-- START Stored records --

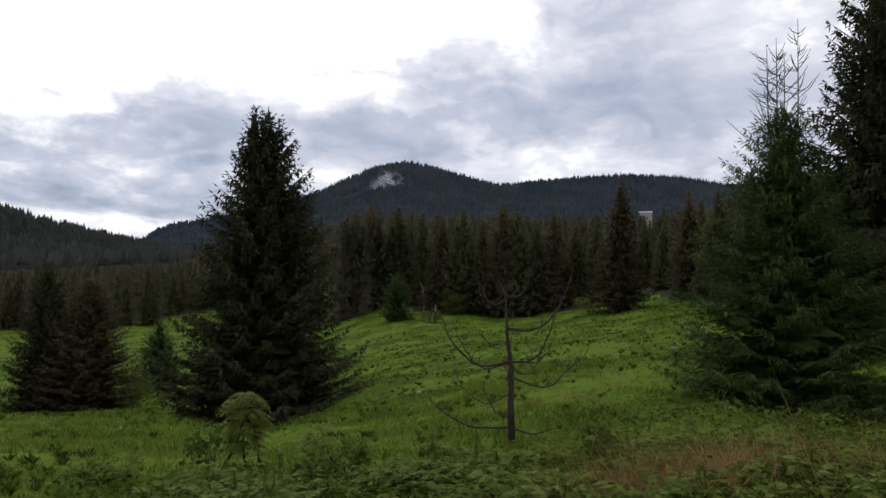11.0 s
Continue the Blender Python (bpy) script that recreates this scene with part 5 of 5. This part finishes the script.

-- END Stored records --
-- START Stored records --

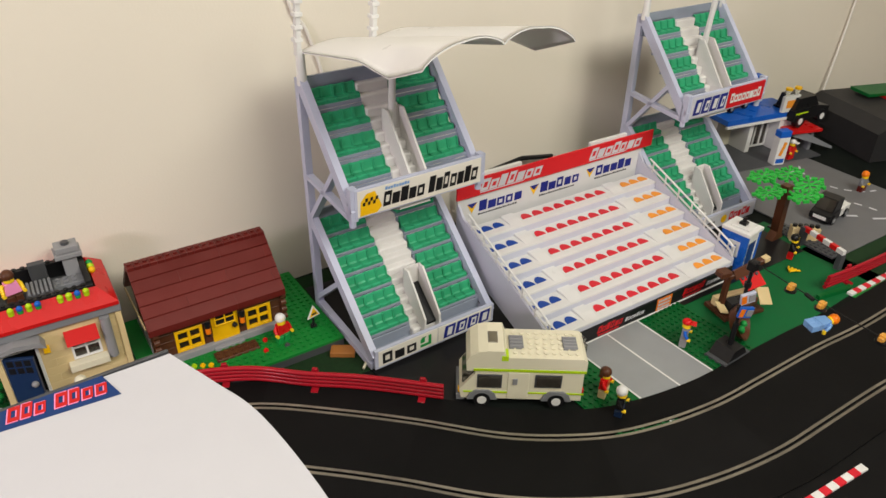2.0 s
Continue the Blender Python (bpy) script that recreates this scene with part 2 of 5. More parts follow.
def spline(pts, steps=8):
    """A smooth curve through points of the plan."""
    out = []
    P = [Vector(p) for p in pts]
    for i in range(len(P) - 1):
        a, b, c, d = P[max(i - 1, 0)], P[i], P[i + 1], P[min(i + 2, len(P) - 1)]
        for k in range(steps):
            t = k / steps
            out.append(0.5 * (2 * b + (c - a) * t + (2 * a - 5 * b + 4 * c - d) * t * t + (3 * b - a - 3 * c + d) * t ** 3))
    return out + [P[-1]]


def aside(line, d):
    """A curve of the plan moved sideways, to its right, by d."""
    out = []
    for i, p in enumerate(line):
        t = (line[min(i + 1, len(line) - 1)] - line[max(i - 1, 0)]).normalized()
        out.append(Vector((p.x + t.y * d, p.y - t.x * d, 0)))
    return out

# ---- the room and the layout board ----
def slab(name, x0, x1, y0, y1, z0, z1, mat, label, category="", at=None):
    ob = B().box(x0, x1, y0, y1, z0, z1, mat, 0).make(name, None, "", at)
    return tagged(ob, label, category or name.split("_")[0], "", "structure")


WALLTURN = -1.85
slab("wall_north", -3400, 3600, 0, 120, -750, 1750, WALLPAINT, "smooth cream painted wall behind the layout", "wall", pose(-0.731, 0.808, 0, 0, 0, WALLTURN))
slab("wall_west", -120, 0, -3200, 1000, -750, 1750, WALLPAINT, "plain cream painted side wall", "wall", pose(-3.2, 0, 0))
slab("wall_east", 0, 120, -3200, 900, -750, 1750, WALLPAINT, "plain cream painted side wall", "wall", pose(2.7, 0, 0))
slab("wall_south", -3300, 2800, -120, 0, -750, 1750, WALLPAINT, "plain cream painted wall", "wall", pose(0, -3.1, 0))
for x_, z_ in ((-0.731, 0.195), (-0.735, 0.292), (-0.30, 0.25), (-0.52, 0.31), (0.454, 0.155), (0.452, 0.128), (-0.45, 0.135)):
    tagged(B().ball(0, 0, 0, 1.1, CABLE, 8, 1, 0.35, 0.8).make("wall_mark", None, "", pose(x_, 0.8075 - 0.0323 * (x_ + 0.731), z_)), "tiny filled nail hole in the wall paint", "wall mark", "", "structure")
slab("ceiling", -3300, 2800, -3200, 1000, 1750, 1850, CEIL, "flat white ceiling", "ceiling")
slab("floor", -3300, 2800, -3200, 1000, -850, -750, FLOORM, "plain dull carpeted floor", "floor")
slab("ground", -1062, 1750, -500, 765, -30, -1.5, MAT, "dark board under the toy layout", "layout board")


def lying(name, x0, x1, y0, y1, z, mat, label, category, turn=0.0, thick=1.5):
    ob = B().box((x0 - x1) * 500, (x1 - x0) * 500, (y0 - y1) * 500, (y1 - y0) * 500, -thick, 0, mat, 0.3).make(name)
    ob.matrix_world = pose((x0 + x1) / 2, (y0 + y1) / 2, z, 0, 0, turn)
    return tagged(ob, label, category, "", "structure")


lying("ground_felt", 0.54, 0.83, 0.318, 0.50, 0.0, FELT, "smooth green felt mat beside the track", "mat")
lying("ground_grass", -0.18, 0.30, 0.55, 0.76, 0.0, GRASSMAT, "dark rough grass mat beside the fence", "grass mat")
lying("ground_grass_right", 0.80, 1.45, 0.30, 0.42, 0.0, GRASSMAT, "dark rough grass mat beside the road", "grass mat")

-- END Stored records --

Task to complete
Where does the word "scene" appear in the listing? List each line that holds it.

Answer to this problem
Continue the Blender Python (bpy) script that recreates this scene with part 5 of 5. This part finishes the script.
Continue the Blender Python (bpy) script that recreates this scene with part 2 of 5. More parts follow.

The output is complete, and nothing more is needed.